Hannah Pickles died on 24 April 1897, aged 55, in Batley, and was buried on 26 April at St. Paul, Hanging Heaton.

Notes and References

  1. Her baptismal record was not found during research.
  2. On the Trail of the Holmfirth Flood 1852 (1996) by Gordon and Enid Minter, page 34.
  3. "The Holmfirth Catastrophe" in Morning Post (16/Feb/1852).
  4. "The Holmfirth Flood" in Huddersfield Chronicle (22/May/1852).
  5. By 1861, they had moved to School Lane, Berry Brow.
  6. "The Holmfirth Flood: Important Meeting, Yesterday, of the Central Committee" in Huddersfield Chronicle (21/Aug/1852).
  7. Worked as a miner. Married Elizabeth Brett on 23 May 1885 at All Saints, Dewsbury. Death registered in Q1 1937 at Dewsbury.
  8. Married Joseph Hall of Earlsheaton (son of Henry Hall) on 25 December 1882 at All Saints, Dewsbury. The couple had at least 6 daughters: Elizabeth, Ellen, Lilian, Hannah, Hilda and Alice. Buried 2 December 1922.
  9. Born 16 June 1869. Worked as a coal miner. Married widow Sarah Ann Cooper (née Goodlad) on 24 October 1896 at Batley Carr. Imprisoned in August 1903 for unpaid debts.
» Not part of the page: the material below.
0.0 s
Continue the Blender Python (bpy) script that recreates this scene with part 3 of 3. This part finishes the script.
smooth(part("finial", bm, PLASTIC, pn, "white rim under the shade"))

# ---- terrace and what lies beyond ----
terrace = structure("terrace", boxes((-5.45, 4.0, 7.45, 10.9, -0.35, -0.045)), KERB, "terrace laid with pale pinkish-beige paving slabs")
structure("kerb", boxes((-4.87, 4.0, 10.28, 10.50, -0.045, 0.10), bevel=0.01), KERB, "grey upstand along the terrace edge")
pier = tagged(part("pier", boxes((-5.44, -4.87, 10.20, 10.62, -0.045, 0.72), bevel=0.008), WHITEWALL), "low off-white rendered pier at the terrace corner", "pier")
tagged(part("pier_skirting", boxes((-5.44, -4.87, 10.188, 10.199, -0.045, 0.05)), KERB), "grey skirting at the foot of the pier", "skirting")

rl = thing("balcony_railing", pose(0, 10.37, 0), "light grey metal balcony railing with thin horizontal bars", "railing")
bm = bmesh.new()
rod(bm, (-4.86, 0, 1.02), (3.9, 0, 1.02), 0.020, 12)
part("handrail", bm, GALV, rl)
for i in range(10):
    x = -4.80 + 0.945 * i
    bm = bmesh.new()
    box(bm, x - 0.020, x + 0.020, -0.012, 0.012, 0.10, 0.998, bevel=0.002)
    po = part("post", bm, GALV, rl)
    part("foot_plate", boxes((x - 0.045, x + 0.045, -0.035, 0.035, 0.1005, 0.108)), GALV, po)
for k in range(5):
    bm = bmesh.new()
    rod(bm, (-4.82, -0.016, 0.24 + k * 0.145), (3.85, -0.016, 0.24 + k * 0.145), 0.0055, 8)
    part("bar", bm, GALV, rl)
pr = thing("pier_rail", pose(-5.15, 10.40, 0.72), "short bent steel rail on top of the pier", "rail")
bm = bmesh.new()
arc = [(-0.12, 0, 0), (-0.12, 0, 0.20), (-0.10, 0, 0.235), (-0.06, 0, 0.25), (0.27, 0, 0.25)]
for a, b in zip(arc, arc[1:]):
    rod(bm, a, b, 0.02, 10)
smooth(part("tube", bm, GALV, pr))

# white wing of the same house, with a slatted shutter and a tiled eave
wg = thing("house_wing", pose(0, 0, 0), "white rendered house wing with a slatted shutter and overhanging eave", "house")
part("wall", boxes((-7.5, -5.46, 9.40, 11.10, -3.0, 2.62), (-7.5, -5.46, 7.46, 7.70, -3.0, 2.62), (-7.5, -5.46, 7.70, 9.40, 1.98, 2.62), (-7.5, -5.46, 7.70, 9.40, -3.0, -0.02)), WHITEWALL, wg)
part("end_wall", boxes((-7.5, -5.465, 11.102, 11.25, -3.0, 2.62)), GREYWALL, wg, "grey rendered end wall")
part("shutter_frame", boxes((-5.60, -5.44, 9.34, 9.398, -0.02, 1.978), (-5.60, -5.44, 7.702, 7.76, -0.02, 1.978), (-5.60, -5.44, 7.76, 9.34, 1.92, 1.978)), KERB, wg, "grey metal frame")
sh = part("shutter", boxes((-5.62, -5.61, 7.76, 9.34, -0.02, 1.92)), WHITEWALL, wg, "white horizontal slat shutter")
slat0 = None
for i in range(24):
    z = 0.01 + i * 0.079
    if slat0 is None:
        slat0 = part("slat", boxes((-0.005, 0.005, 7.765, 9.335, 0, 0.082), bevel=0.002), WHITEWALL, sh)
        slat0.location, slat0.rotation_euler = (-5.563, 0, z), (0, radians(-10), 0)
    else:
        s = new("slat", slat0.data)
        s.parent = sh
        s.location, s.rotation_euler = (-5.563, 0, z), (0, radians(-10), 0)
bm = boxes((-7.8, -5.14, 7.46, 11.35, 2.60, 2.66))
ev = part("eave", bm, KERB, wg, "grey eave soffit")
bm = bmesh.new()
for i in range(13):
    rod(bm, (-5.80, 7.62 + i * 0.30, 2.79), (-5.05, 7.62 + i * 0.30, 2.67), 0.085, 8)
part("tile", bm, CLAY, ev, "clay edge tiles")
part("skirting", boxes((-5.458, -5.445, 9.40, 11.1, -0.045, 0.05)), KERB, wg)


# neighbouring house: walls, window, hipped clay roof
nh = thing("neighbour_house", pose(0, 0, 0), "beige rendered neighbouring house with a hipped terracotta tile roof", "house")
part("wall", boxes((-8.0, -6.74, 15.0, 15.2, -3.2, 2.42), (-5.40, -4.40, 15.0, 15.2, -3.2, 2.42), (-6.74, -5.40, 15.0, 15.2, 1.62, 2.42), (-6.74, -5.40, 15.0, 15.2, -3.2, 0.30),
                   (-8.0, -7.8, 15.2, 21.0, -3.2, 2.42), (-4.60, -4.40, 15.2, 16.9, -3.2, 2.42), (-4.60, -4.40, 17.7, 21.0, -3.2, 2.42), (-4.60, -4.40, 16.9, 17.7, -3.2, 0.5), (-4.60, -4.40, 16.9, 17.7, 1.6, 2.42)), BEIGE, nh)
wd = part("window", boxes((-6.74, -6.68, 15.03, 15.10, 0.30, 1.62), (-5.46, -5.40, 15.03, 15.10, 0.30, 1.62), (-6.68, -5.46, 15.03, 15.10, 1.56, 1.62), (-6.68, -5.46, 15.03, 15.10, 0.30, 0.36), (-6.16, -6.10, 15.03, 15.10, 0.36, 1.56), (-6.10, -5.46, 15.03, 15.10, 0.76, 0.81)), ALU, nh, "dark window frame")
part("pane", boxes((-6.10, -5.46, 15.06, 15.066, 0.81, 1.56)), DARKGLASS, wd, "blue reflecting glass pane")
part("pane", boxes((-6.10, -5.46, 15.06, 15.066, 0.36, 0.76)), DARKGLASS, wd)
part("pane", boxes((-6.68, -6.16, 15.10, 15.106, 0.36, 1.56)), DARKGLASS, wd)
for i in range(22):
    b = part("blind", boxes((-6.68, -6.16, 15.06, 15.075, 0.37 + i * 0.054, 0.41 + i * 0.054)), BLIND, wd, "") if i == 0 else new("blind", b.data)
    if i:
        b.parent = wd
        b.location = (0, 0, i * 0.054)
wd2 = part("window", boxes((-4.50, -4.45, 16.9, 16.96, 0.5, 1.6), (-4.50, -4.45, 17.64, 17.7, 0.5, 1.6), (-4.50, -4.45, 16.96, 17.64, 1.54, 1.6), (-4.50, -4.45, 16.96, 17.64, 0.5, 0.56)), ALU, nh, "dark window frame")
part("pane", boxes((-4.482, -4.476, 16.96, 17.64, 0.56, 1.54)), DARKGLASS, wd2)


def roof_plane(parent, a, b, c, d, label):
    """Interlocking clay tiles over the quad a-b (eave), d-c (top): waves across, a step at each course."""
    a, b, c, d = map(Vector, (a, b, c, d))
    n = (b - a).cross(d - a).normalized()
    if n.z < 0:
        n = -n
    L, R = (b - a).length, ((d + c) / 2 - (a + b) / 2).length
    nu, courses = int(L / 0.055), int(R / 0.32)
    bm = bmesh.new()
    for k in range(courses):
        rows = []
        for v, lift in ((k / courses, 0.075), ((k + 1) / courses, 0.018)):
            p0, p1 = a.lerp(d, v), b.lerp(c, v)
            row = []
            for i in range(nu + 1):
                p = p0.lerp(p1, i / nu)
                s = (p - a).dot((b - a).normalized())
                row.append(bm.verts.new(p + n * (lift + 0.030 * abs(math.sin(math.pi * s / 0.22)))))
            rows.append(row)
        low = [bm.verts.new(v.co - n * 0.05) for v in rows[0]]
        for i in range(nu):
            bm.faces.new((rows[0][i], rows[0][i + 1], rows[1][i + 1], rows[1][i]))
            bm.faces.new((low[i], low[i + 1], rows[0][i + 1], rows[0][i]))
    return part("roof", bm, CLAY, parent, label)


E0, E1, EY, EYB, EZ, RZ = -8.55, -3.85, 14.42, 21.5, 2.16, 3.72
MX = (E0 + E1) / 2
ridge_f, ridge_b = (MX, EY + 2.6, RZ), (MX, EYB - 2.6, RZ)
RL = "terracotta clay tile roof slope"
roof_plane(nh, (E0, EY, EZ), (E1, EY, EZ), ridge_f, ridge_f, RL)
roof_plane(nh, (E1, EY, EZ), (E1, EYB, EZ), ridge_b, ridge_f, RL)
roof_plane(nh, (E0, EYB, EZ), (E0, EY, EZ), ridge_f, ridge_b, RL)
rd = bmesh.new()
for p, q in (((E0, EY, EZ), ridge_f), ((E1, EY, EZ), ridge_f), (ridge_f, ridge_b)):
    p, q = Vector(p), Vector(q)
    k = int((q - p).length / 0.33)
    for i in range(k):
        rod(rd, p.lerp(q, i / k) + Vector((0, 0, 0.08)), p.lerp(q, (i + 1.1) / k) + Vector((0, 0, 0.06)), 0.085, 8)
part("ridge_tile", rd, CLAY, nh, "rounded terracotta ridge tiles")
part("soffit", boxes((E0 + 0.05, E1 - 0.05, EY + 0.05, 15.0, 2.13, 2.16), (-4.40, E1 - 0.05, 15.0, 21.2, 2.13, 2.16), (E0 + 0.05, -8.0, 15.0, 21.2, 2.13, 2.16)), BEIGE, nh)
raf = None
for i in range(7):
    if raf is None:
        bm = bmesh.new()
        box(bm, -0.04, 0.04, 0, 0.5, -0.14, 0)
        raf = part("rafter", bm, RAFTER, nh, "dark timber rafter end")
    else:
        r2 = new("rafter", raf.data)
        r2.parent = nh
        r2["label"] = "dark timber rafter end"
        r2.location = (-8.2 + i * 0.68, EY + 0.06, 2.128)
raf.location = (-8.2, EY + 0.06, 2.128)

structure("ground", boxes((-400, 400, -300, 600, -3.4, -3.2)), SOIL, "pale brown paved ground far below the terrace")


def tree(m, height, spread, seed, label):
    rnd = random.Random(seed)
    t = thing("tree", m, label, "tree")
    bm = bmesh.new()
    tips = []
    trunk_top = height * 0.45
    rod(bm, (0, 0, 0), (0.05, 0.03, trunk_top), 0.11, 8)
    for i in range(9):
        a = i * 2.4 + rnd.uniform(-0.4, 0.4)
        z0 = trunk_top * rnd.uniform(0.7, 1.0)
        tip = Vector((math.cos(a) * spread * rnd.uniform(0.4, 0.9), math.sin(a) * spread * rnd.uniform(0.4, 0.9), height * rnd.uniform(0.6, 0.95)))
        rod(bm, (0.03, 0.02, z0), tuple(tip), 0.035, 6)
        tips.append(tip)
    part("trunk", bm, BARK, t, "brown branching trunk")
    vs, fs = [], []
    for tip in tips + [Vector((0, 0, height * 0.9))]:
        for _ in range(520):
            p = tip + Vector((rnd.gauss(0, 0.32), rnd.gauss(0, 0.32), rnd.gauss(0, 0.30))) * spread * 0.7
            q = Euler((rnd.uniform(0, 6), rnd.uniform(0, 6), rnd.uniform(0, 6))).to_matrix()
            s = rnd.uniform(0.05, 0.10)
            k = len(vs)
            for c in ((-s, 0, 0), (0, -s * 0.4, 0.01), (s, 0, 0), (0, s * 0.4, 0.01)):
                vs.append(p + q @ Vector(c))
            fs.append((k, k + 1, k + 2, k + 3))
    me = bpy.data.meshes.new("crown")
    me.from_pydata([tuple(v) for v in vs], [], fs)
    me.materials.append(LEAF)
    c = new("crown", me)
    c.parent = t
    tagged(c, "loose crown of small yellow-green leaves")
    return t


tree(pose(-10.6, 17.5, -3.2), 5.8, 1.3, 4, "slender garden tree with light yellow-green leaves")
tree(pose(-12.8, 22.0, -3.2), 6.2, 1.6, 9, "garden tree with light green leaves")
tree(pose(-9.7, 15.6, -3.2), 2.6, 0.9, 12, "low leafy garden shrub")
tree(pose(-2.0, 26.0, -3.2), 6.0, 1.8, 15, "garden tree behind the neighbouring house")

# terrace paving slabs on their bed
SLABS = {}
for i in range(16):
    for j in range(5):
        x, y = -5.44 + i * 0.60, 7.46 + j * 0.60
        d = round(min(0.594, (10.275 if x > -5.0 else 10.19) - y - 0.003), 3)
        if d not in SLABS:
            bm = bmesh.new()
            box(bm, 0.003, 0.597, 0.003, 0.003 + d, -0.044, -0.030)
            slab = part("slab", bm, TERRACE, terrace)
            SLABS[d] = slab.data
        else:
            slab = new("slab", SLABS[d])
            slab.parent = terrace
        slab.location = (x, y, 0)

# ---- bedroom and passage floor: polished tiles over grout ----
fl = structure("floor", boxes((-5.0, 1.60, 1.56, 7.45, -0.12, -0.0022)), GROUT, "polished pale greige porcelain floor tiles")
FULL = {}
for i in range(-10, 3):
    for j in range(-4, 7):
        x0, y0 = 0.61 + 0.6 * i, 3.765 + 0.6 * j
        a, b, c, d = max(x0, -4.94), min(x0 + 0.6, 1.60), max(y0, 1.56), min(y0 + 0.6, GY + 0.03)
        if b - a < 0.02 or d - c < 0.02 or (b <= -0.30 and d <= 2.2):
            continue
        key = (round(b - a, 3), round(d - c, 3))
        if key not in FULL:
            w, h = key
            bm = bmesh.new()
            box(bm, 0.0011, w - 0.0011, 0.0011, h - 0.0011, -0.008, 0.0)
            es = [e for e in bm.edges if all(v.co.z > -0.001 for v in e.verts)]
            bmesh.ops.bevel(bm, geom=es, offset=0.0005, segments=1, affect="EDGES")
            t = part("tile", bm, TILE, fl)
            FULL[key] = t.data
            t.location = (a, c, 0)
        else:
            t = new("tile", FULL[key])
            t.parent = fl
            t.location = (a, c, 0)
Death recorded in Q2 1949 at Spen Valley.
  10. Possibly born 12 April 1872. Believed to have died 5 May 1952.
  11. Worked as a miner. Married Sarah Elizabeth Wright on 16 July 1898 at St. Paul, Hanging Heaton. Served in the Royal Defence Corps (#71207). Believed to have died during or shortly after the war.
  12. Born 14 December 1879. Married 8 April 1905 to Joseph Holdsworth at St. Paul, Hanging Heaton.
  13. "A Row Amongst Operatives: Saved from the Holmfirth Flood" in Huddersfield Daily Examiner (24/Jan/1872).
  14. "Hanging Heaton: A Women's Quarrel Settled" in Dewsbury Chronicle and West Riding Advertiser (27/Jan/1872).